“Hoping for the best, prepared for the worst, and unsurprised by anything in between.” -Maya Angelou, I Know Why The Caged Bird Sings
“Two weeks.” In the hilarious film The Money Pit, that’s the answer given to Walter Fielding (played by Tom Hanks) whenever he asks how long the renovation will take. Walter knows better, but his optimism and “wanting it to go well” gets the better of him. He allows himself to believe everything will go smooth. That doesn’t happen as evidenced by this scene and this scene and this climactic one.
Let’s face it, as artists, most of us are eternal optimists. We try to see the good in everything and everyone. We hope for positive outcomes and constantly imagine a better tomorrow. But that doesn’t mean we can’t also be pragmatic and practical. Especially when wearing our producer hat.
One way to do that is with budgeting. Once we estimate how long something will take, how much it will cost and how much revenue it will generate (e.g. ticket sales, donations, etc…), a good exercise is to create a separate budget. Call it a “worst case scenario” budget. Cut your revenues by 50-75 percent. Double the time it will take. Double the cost. Then ask yourself, “If this worst case scenario budget happens, will I still be okay? Can I still make this project happen.”
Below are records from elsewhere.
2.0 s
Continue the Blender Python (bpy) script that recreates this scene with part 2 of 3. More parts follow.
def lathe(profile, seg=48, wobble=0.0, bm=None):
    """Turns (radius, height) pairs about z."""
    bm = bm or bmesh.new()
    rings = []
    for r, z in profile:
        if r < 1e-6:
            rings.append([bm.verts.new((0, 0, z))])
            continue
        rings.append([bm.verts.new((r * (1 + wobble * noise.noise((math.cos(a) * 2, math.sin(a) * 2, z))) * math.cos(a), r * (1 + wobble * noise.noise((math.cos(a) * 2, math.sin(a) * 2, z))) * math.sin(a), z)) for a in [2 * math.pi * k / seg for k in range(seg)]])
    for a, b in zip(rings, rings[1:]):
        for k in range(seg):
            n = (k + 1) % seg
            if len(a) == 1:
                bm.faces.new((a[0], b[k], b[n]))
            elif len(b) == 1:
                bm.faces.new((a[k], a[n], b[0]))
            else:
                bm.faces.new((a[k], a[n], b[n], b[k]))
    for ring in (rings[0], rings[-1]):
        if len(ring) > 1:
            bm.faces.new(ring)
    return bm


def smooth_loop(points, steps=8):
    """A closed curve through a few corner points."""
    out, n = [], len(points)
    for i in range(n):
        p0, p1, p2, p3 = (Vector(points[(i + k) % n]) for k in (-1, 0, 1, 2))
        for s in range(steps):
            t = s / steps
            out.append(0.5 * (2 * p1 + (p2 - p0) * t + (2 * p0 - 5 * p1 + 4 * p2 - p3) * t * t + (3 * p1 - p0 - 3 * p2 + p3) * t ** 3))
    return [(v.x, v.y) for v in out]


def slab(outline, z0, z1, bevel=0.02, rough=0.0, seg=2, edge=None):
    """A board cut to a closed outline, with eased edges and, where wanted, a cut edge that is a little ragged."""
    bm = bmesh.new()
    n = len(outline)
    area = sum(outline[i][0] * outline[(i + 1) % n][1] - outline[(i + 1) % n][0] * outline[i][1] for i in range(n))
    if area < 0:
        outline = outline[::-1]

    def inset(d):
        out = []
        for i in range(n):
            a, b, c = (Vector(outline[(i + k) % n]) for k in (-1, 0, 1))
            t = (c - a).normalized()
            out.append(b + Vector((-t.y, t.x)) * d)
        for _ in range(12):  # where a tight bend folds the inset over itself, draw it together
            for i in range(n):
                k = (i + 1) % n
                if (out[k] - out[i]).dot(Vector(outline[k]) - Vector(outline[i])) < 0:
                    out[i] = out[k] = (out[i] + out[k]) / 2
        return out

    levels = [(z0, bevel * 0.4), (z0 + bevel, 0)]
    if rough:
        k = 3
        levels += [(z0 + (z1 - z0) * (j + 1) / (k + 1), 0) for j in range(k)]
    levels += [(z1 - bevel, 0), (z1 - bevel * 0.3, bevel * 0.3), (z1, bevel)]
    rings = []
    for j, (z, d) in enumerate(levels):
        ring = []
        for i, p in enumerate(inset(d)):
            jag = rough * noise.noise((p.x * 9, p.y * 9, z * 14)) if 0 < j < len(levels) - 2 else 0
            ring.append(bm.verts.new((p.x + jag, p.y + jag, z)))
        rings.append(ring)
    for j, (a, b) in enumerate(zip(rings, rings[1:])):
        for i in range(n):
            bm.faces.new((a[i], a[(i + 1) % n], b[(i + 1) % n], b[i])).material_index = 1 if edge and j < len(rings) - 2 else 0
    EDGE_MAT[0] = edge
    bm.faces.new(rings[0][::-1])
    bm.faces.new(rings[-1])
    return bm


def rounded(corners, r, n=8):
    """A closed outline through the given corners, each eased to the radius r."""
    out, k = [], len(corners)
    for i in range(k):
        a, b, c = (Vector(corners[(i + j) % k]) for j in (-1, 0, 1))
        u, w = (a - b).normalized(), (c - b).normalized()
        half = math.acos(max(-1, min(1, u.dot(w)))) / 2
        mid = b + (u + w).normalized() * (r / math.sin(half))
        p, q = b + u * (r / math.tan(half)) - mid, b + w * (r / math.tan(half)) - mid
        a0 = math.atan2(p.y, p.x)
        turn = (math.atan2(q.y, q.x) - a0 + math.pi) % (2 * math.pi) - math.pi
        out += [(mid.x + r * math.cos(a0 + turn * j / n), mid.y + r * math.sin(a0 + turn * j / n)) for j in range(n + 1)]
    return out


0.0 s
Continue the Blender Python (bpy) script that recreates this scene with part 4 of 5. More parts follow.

If yes, move forward with confidence that you can withstand any contingencies that might arise. Of course you want to do better than worst case scenario and you probably will. But now you have a floor to manage against.
If no, you might want to do some more fundraising or scale back some of your ambitions for the project. Or both.
Either way, you’ll be a better and more prepared producer by having undergone this exercise. You can focus more time on the art and less time dealing with unexpected emergencies.